Dataset excerpt:
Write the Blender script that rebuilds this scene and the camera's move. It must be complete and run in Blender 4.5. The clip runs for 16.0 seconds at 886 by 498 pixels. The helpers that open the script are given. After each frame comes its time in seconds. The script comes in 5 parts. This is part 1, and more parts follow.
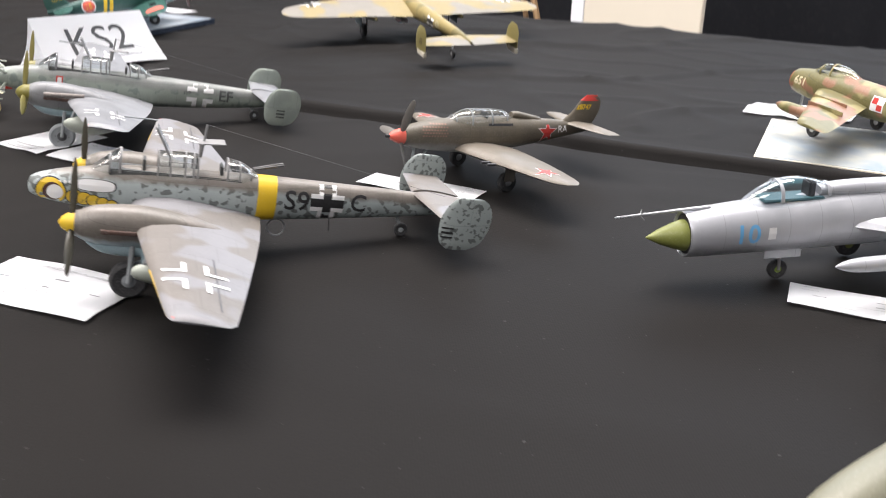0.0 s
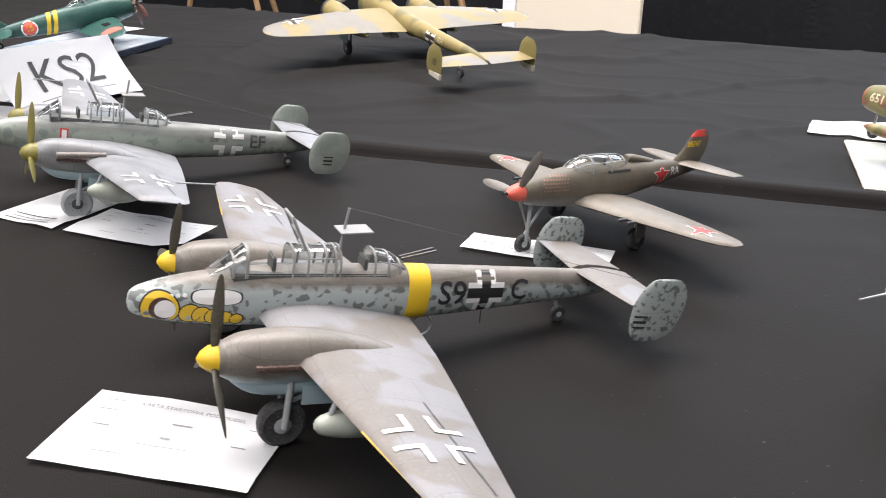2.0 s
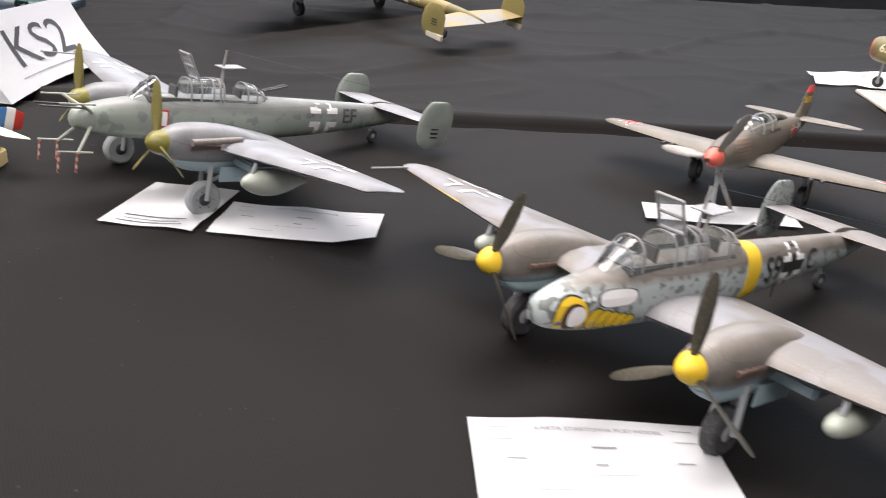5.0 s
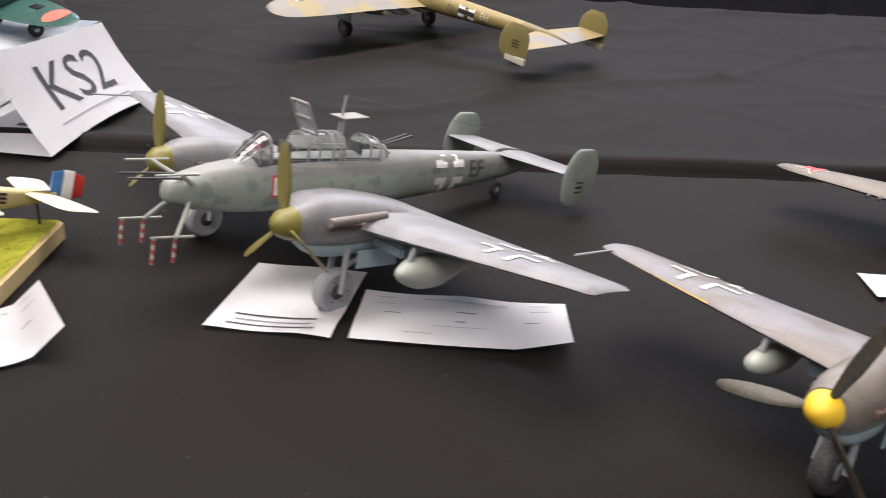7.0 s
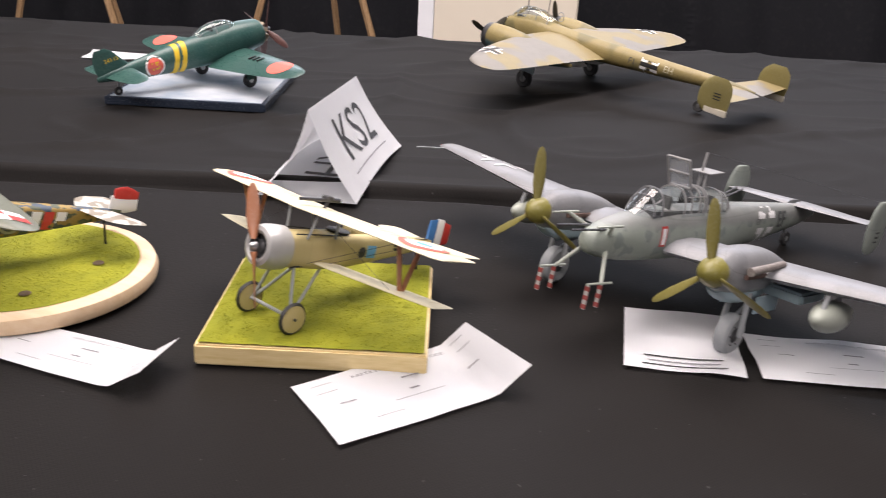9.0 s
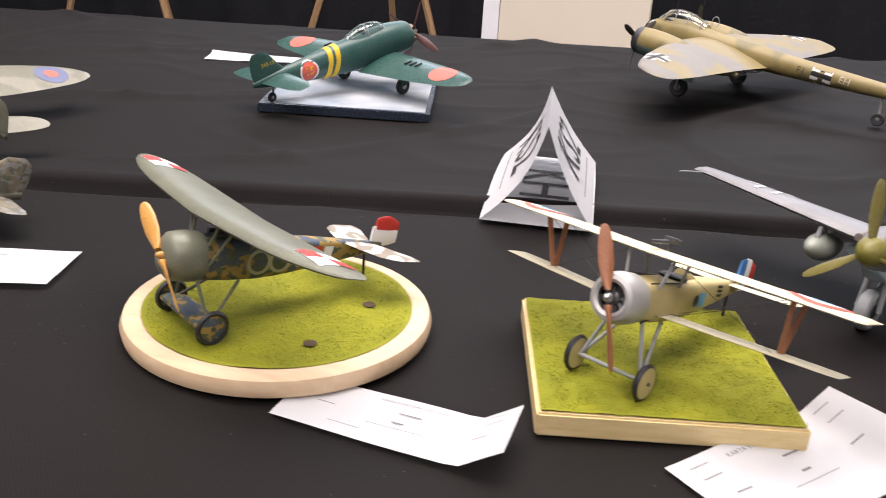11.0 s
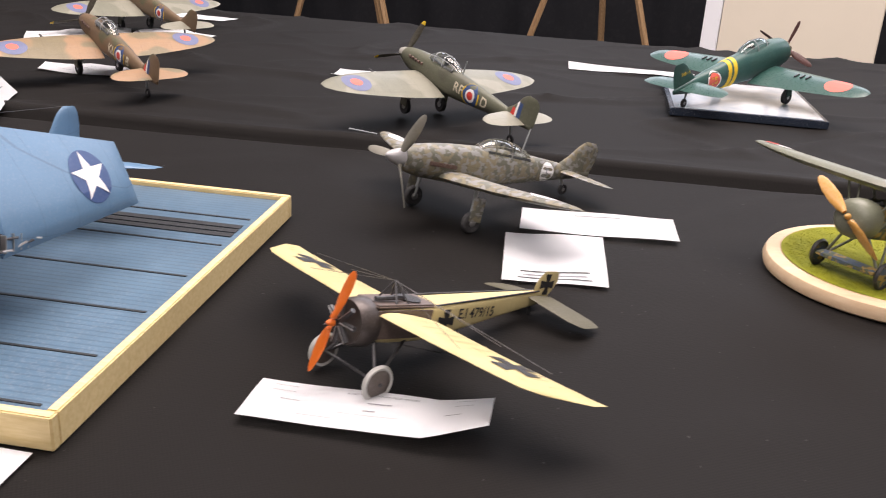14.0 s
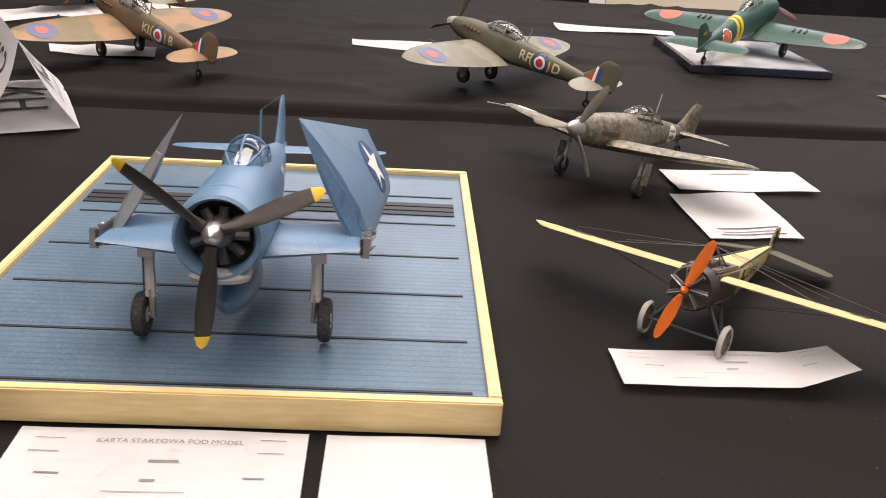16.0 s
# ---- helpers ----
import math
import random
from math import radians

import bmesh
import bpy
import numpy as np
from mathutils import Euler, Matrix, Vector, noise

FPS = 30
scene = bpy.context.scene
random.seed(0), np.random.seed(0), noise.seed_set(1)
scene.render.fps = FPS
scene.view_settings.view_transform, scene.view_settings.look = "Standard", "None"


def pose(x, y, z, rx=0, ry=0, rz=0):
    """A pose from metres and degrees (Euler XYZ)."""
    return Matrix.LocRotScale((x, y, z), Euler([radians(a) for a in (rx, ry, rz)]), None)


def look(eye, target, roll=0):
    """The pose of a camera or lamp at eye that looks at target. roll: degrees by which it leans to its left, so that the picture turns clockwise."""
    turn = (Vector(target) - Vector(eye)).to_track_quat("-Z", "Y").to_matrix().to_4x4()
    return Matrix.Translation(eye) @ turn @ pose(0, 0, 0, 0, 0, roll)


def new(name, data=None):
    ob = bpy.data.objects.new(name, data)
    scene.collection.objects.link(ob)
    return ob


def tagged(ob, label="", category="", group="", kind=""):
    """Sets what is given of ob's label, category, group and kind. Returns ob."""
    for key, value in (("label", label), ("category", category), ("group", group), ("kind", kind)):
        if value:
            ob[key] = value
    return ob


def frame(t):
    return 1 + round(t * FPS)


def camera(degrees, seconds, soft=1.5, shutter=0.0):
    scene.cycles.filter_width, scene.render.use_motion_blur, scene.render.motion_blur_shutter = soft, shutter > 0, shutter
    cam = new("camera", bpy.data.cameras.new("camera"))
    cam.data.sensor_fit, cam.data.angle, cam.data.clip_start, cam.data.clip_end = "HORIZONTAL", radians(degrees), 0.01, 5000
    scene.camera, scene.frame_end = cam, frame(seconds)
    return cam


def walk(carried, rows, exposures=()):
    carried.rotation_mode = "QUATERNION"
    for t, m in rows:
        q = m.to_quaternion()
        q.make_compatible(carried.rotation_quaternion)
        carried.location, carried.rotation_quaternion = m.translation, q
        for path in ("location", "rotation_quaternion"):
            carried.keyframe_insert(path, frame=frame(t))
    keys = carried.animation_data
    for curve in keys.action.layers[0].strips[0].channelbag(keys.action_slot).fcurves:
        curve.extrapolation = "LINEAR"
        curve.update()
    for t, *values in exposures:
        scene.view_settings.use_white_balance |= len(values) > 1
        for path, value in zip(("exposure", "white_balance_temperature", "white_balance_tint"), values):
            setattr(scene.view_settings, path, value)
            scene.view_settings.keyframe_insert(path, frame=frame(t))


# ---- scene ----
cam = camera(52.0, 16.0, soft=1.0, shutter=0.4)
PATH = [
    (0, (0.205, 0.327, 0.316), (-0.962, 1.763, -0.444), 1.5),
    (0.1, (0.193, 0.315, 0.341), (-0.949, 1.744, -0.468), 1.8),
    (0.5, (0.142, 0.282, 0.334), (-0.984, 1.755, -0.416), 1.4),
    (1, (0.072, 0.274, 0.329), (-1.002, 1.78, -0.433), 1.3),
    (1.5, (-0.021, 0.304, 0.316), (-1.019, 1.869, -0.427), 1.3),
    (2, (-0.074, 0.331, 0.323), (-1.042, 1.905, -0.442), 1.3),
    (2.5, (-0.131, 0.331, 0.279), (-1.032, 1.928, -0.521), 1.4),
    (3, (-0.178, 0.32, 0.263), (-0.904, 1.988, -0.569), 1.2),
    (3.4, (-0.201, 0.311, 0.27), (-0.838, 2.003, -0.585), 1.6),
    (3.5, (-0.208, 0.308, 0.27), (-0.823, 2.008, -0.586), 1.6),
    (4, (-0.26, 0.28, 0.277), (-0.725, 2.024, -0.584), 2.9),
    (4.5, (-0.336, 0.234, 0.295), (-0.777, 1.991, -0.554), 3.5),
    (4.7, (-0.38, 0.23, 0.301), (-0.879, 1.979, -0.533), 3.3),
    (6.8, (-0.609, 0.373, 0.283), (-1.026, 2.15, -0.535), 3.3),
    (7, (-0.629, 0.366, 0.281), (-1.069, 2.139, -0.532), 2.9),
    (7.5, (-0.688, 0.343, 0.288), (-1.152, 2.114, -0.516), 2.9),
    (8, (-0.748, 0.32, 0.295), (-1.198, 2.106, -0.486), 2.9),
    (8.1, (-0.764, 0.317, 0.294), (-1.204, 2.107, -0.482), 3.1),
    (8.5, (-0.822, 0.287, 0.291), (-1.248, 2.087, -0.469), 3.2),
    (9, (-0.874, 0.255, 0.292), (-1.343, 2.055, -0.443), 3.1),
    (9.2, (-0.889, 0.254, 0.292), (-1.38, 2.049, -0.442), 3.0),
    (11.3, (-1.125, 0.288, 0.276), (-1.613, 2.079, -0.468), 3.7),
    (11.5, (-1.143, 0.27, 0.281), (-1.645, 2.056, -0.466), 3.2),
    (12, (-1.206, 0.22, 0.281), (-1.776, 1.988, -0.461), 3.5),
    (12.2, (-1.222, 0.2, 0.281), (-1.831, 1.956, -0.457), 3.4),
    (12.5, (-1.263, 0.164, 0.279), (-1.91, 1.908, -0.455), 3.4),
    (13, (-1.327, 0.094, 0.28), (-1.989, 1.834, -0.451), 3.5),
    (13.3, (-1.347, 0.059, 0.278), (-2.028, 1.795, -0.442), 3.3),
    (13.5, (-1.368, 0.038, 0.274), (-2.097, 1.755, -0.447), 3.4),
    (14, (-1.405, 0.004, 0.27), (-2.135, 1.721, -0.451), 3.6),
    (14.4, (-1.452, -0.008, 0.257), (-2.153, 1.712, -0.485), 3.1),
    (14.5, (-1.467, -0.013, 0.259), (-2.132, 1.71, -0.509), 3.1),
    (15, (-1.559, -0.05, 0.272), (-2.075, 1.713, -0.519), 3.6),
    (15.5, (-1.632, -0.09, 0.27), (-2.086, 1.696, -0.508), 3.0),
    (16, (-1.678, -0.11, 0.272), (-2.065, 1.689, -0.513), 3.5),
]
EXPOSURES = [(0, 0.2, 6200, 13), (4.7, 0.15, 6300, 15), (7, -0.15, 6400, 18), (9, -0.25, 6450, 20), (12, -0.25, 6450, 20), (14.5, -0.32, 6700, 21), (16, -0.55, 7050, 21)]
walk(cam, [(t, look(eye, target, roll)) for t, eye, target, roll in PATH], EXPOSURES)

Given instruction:
Print, without alteration, the lines from the line with "ob[key] = value" to the line with "scene.view_settings.keyframe_insert(path, frame=frame(t))". Include both of them, and omit every other line.

Result of this task:
            ob[key] = value
    return ob


def frame(t):
    return 1 + round(t * FPS)


def camera(degrees, seconds, soft=1.5, shutter=0.0):
    scene.cycles.filter_width, scene.render.use_motion_blur, scene.render.motion_blur_shutter = soft, shutter > 0, shutter
    cam = new("camera", bpy.data.cameras.new("camera"))
    cam.data.sensor_fit, cam.data.angle, cam.data.clip_start, cam.data.clip_end = "HORIZONTAL", radians(degrees), 0.01, 5000
    scene.camera, scene.frame_end = cam, frame(seconds)
    return cam


def walk(carried, rows, exposures=()):
    carried.rotation_mode = "QUATERNION"
    for t, m in rows:
        q = m.to_quaternion()
        q.make_compatible(carried.rotation_quaternion)
        carried.location, carried.rotation_quaternion = m.translation, q
        for path in ("location", "rotation_quaternion"):
            carried.keyframe_insert(path, frame=frame(t))
    keys = carried.animation_data
    for curve in keys.action.layers[0].strips[0].channelbag(keys.action_slot).fcurves:
        curve.extrapolation = "LINEAR"
        curve.update()
    for t, *values in exposures:
        scene.view_settings.use_white_balance |= len(values) > 1
        for path, value in zip(("exposure", "white_balance_temperature", "white_balance_tint"), values):
            setattr(scene.view_settings, path, value)
            scene.view_settings.keyframe_insert(path, frame=frame(t))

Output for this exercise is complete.